Thermodynamic Equivalence of Certain Ideal Bose and Fermi Gases

TL;DR

This paper generalizes the thermodynamic equivalence between certain ideal Bose and Fermi gases, showing it applies broadly to systems with an energy-independent density of states and proposing a conjecture for discrete spectra.

Contribution

It extends known equivalences to a larger class of noninteracting quantum gases with specific density of states and introduces a conjecture for systems with discrete spectra.

Findings

Thermodynamic equivalence applies to systems with energy-independent density of states.

Equivalence observed in 2D and 1D systems is part of a broader class.

Conjecture: equivalence holds for discrete spectra when certain parameters are small.

Abstract

We show that the recently discovered thermodynamic equivalence between noninteracting Bose and Fermi gases in two dimensions, and between one-dimensional Bose and Fermi systems with linear dispersion, both in the grand-canonical ensemble, are special cases of a larger class of equivalences of noninteracting systems having an energy-independent single-particle density of states.
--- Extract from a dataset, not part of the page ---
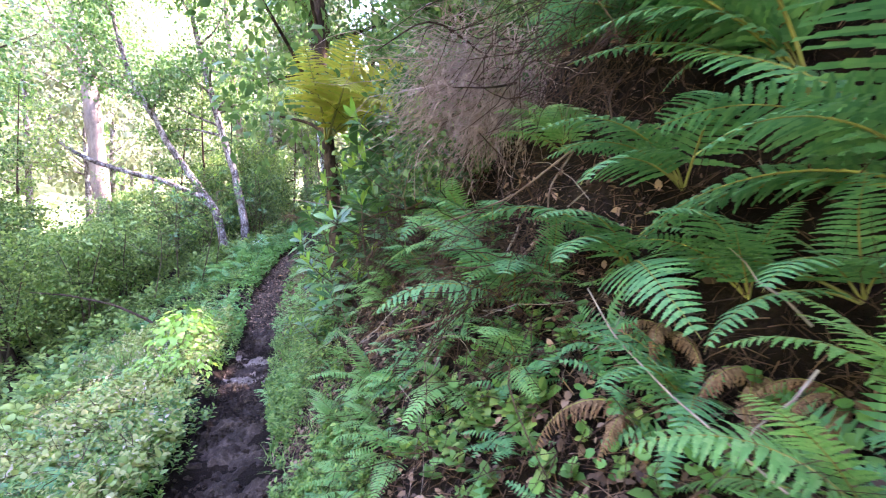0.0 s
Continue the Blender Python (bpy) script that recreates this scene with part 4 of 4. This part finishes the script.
# ---- dead wood, stump, log, block and small things ----
def twig_mesh(name, P, way, length, radius, mats, seed, bend=0.35, steps=5, sag=0.0):
    """Many thin bent twigs in one mesh."""
    gg = np.random.default_rng(seed)
    n = len(P)
    d = unit(way)
    pts = [P]
    for k in range(steps - 1):
        d = unit(d + gg.normal(0, bend, (n, 3)) + (0, 0, -sag))
        pts.append(pts[-1] + d * (length / (steps - 1))[:, None])
    pts = np.stack(pts, 1)
    a = unit(np.cross(way, gg.normal(0, 1, (n, 3))))
    b = unit(np.cross(way, a))
    r = radius[:, None] * np.linspace(1, 0.35, steps)[None]
    ring = [pts + r[..., None] * (math.cos(t) * a + math.sin(t) * b)[:, None] for t in (0, 2.094, 4.189)]
    V = np.stack(ring, 2).reshape(-1, 3)
    T = []
    for k in range(steps - 1):
        for j in range(3):
            p, q = 3 * k + j, 3 * k + (j + 1) % 3
            T += [(p, q, q + 3), (p, q + 3, p + 3)]
    T = (np.array(T)[None] + (np.arange(n) * 3 * steps)[:, None, None]).reshape(-1, 3)
    return mesh_of(name, V, T, mats)


def twigs(label, n, y0, y1, u0, u1, seed, length, radius, mat, lift=(0, 0.15), keep=None, down=0.3, sag=0.12):
    P, axis, up, gg = sown(n, y0, y1, u0, u1, seed, lift, 0.5, keep)
    way = unit(unit(axis) + (-0.35, 0, -down))
    me = twig_mesh("dead_twigs", P, way, gg.uniform(*length, len(P)), gg.uniform(*radius, len(P)), [mat], seed, 0.3, 5, sag)
    return tagged(new("dead_twigs", me), label, "twigs", kind="stuff")


twigs("tangled brown dead twigs hanging on the bank", 4800, 0.6, 6.6, 0.75, 3.4, 601, (0.1, 0.5), (0.0012, 0.003), M_TWIG, (0, 0.3))
twigs("pale dry twigs on the bank", 70, 0.6, 6.6, 0.8, 2.4, 602, (0.25, 0.8), (0.002, 0.006), M_TWIG_PALE, (0.05, 0.3), None, 0.1)
twigs("brown stalks and twigs among the bank plants", 2600, 6.5, 14.5, 0.45, 2.6, 603, (0.08, 0.35), (0.001, 0.0025), M_TWIG, (0, 0.15))
twigs("dry twigs and stalks on the slope below the trail", 2600, 3, 17, -5, -0.6, 604, (0.1, 0.6), (0.0012, 0.004), M_TWIG, (0, 0.3), None, -0.2)
twigs("tall pale dry stalks among the sunlit herbs", 420, 3, 9.5, -3.4, -0.6, 607, (0.2, 0.55), (0.001, 0.0025), M_TWIG_PALE, (0, 0.05), None, -1.2, 0.05)
twigs("thin brown twigs on the leaf-covered ground", 700, 14, 18.5, 0.5, 3.2, 605, (0.1, 0.5), (0.0015, 0.004), M_TWIG, (0, 0.1))
twigs("short twigs trodden into the trail", 260, 8, 17, -0.4, 0.4, 606, (0.05, 0.25), (0.0015, 0.004), M_TWIG, (0.0, 0.015), None, 0.0, 0.0)


def heap(x, y, z, size, count, seed, label, mat, flow=(-0.6, -0.5, -0.6), boughs=9):
    """A brush heap: fine dead twigs that hang one way, and some stout boughs."""
    gg = np.random.default_rng(seed)
    ob = thing("brushwood_heap", label, "brushwood", Matrix.Translation((x, y, z)))
    P = gg.normal(0, 0.45, (count, 3)) * size
    way = unit(np.array(flow) + gg.normal(0, 0.45, (count, 3)))
    part("brush", twig_mesh("brush", P, way, gg.uniform(0.15, 0.6, count), gg.uniform(0.0014, 0.0045, count), [mat], seed, 0.28, 6, 0.12), ob)["kind"] = "stuff"
    for k in range(boughs):
        o = gg.normal(0, 0.4, 3) * size + (0.25, 0.2, 0.2)
        d = unit(np.array(flow) + gg.normal(0, 0.5, 3))
        e = o + d * gg.uniform(0.5, 1.0)
        part("bough", mesh_of("bough", *tube([o, (o + e) / 2 + gg.normal(0, 0.08, 3), e], [0.008, 0.006, 0.003], 6, 0.1, k), [M_TWIG_PALE if k % 3 == 0 else M_TWIG], smooth=True), ob)
    return ob


heap(0.45, 3.85, 2.62, np.array((0.5, 0.5, 0.45)), 2000, 611, "great tangle of brown dead brushwood overhanging the bank", M_BRUSH)
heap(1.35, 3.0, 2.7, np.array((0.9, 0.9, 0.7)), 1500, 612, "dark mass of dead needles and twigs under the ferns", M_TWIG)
heap(0.6, 3.2, 1.3, np.array((0.5, 0.8, 0.45)), 700, 613, "heap of dry needles and twigs on the bank", M_TWIG)
heap(-0.2, 4.6, 1.5, np.array((0.4, 0.7, 0.35)), 500, 614, "brown brush between the shrubs", M_TWIG)
heap(-1.6, 13.7, 2.7, np.array((0.4, 0.45, 0.13)), 420, 615, "heap of dry reddish bracken above the stump", M_FERN_DRY, boughs=0)
heap(-4.95, 15.6, 2.62, np.array((0.34, 0.3, 0.12)), 240, 616, "heap of dry reddish bracken beside the great tree", M_FERN_DRY, boughs=0)


def branch(label, points, radii, mat, seed, side=0, name="fallen_branch"):
    base = Vector(points[0])
    ob = thing(name, label, "branch", Matrix.Translation(base))
    P = np.array(points, float) - np.array(base)
    part("stem", mesh_of("stem", *tube(P, radii, 8, 0.07, seed, 6 * len(P)), [mat], smooth=True), ob)
    gg = np.random.default_rng(seed)
    for k in range(side):
        i = int(gg.integers(1, len(P) - 1)) if len(P) > 2 else 0
        d = unit(P[min(i + 1, len(P) - 1)] - P[i - 1] + gg.normal(0, 0.6, 3))
        L = gg.uniform(0.12, 0.35)
        part("side_twig", mesh_of("side_twig", *tube([P[i], P[i] + d * L * 0.5 + gg.normal(0, 0.02, 3), P[i] + d * L], [radii[-1] * 0.8, radii[-1] * 0.6, 0.0015], 5, 0.05, k), [mat], smooth=True), ob)
    return ob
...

We also conjecture that the same equivalence will hold in the grand-canonical ensemble for any noninteracting quantum gas with a discrete ladder-type spectrum whenever $\sigma \Delta / N k_{\rm B} T$ is small, where $N$ is the average particle number and $\sigma$ its standard deviation, $\Delta$ is the level spacing, $k_{\rm B}$ is Boltzmann's constant, and $T$ is the temperature.